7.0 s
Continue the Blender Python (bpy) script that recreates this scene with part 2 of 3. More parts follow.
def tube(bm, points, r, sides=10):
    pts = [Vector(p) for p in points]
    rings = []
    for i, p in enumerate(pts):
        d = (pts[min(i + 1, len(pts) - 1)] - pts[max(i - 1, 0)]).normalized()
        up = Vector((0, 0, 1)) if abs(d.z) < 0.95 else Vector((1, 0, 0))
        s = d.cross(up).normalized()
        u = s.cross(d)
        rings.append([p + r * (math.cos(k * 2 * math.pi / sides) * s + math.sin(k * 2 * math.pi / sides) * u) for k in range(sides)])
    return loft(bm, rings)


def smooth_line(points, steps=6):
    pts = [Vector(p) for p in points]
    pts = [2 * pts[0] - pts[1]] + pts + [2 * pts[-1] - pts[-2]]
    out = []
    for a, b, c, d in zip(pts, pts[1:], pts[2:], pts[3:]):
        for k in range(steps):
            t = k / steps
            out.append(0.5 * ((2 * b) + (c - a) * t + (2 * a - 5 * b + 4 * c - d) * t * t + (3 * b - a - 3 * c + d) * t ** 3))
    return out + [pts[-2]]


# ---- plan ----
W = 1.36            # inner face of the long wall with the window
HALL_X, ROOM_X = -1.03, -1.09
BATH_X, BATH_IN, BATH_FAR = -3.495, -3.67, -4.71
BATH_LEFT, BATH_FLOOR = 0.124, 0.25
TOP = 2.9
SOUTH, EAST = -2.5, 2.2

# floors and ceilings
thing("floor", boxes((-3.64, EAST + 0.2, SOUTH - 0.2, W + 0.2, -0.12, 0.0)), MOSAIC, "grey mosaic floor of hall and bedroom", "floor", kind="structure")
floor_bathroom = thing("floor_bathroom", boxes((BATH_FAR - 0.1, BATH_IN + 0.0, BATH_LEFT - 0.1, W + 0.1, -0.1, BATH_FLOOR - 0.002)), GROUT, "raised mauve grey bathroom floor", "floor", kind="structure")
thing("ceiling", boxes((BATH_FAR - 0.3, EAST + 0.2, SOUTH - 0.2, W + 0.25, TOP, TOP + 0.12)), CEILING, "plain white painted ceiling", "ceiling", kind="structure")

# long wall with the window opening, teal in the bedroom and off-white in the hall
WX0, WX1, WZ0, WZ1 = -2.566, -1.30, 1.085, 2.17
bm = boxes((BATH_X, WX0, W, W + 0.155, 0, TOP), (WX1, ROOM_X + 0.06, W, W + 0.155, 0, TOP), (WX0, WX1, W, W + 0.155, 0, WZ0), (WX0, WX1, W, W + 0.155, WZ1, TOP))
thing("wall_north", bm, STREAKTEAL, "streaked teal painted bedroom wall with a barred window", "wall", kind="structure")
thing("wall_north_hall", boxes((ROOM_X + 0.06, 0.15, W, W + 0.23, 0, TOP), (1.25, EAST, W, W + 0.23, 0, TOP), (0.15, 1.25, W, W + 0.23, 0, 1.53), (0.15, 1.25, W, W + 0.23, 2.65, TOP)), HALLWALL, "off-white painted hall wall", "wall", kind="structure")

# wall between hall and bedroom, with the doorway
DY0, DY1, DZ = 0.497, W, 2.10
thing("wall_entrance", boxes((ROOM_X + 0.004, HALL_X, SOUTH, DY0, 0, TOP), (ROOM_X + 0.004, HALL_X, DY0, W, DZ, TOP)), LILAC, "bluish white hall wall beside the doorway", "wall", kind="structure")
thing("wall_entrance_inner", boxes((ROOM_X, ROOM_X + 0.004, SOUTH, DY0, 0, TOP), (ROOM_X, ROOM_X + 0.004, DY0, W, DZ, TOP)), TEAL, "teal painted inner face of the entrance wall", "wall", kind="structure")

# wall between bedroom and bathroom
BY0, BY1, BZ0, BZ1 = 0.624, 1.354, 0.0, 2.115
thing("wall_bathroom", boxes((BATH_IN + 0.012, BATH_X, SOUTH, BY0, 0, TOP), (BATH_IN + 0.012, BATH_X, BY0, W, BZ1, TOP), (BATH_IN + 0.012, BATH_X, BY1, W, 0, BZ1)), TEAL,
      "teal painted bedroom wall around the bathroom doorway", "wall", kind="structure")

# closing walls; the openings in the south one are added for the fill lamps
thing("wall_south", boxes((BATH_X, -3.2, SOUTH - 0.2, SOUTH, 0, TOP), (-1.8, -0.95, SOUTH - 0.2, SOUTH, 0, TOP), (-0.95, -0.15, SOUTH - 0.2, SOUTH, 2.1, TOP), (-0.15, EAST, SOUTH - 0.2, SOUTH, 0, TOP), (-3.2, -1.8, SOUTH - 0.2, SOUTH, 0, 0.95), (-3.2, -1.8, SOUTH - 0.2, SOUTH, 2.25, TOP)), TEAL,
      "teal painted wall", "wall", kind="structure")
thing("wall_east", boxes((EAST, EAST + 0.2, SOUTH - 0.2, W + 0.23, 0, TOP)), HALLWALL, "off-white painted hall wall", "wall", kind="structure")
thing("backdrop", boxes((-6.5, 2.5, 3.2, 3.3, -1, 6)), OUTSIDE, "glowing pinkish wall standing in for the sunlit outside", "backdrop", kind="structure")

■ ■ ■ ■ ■

Gather from the data above every line with the string "that".

Exercise output:
Continue the Blender Python (bpy) script that recreates this scene with part 2 of 3. More parts follow.